Thursday, May 14, 2015

Tower Heist (2011) PG-13

A handful of employees from a ritzy Manhattan residential high-rise take back what's theirs by robbing one of the most unscrupulous residents.

You will see a lot of familiar faces in Tower Heist.  I merely rented it from Netflix because it's one of my favorite genres, but as I watched the names go
by in the opening credits, I got more and more excited.  Ben Stiller (Night at the Museum) can be hit or miss with me... but the names just kept rolling by:  Alan Alda, Tea Leone, Eddie Murphy, Matthew Broderick... I thought this was going to be fantastic.

Here's the thing... it starts really, really slow.  It takes a half-hour to set up the characters properly (probably because there are so many of them) and it was at that very point that my husband declared the movie crap and left the room... just before it was about to get good.

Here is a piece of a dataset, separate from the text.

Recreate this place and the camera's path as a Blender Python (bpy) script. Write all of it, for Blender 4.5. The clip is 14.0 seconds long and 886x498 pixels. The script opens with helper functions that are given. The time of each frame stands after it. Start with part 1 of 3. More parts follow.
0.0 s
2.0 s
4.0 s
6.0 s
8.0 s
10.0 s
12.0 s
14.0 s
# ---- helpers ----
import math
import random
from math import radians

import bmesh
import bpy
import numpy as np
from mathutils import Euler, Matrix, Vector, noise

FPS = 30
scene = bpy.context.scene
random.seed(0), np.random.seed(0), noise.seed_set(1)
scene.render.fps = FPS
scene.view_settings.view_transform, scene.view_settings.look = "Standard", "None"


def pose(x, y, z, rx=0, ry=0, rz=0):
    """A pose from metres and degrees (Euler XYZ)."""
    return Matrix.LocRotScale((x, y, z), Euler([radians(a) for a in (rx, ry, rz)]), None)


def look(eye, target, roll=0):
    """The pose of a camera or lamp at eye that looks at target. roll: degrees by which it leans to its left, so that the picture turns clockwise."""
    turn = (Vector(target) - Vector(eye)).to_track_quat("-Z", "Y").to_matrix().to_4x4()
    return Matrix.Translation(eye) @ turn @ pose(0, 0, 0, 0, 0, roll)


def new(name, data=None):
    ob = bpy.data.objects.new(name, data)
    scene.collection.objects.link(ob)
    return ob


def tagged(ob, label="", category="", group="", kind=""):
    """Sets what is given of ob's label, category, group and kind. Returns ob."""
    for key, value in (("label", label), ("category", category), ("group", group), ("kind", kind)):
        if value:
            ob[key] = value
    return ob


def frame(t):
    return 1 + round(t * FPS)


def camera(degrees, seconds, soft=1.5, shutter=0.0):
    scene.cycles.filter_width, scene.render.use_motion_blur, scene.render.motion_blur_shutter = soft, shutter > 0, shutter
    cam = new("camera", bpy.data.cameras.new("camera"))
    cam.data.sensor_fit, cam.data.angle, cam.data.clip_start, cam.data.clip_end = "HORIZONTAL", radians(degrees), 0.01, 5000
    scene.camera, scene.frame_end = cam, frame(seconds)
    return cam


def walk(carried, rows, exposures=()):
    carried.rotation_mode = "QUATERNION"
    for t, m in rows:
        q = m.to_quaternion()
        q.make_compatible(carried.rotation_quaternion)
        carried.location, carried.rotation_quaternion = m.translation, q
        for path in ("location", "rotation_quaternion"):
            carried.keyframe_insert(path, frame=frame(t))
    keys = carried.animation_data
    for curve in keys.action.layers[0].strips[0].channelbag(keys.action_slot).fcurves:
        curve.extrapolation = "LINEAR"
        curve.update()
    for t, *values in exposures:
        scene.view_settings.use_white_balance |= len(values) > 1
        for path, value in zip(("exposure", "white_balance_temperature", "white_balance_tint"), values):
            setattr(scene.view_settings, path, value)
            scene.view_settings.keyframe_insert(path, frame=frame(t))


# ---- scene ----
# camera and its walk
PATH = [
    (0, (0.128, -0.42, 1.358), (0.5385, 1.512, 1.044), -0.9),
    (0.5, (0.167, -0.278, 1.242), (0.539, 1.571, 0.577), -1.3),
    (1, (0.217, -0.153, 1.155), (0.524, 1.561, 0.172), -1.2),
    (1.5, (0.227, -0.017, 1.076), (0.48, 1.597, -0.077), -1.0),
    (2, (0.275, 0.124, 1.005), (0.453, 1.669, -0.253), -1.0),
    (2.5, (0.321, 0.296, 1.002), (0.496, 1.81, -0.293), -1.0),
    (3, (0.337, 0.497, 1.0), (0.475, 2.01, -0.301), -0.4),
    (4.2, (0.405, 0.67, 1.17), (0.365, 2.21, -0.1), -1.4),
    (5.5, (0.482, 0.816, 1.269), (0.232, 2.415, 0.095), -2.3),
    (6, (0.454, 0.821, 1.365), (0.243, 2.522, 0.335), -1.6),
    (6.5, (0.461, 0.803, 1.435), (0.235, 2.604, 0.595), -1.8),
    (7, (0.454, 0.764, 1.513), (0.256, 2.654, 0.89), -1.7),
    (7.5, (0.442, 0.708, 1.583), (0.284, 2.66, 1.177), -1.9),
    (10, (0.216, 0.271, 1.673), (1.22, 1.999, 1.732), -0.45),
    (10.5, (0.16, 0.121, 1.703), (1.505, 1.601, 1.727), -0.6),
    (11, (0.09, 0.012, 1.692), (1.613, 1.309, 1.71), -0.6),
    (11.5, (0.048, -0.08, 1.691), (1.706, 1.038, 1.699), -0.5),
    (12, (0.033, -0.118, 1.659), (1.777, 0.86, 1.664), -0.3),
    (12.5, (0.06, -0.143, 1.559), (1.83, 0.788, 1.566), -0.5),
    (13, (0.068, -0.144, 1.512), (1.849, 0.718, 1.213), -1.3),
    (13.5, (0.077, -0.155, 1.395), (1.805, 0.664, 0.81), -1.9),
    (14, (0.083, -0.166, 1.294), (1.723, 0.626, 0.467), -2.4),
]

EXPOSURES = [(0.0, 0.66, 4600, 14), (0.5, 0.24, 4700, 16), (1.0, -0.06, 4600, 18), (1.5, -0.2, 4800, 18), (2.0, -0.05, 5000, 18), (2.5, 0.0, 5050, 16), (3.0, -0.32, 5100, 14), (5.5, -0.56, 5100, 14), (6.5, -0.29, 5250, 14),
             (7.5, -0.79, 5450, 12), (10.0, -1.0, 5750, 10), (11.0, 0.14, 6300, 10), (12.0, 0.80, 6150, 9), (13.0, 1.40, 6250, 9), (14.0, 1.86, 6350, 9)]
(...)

Arthur Shaw (Alda) is a Wall Street portfolio manager who resides at The Tower... a swanky Manhattan high-rise where the apartments are purchased for millions and the residents expect the best of everything from their staff.  Enter Josh Kovacks (Stiller) the building manager who has worked The Tower for over a decade, and has the superior ability to anticipate and fulfill the residents' needs while keeping the staff running smoothly.  When Shaw is arrested by the FBI for fraud, Kovacks reveals to the employees that he'd invested their entire pension fund with Shaw, and that the FBI thinks it's probably long gone.  The Agency can't even locate his hidden money.

Kovacks goes ballistic and takes a golf club to Shaw's prize possession, a vintage Ferrari purportedly driven by Steve McQueen that was brought up piece by piece and assembled in Shaw's living room. Criminal resident or not, Kovacks is fired along with two employees who followed him up.

Angry and feeling guilty for losing the pension fund, Kovacks hatches a plan.  As Kovacks says in the movie, he's been casing the building for years, he just didn't know it.

What follows is funny, tragic, and sometimes inspiring.  I counted five laugh out loud moments, and there probably would have been more if I hadn't been interrupted repeatedly.  One holy crap moment when Leone clotheslines Stiller during a chase scene and it took me by surprise.  Also, what is with Matthew Broderick, vintage Ferraris, and glass windows?  It's becoming a theme.

All in all, once you get through the setup (which is extensive) this is a heist movie that hits all the right notes.  For less than $9 you can own the Blu-ray edition with included DVD and Ultraviolet formats, making it a must-add to almost any collection.  I give it four and a half out of five stars... if the setup at the beginning had been a shade more concise, it would have been a perfect film.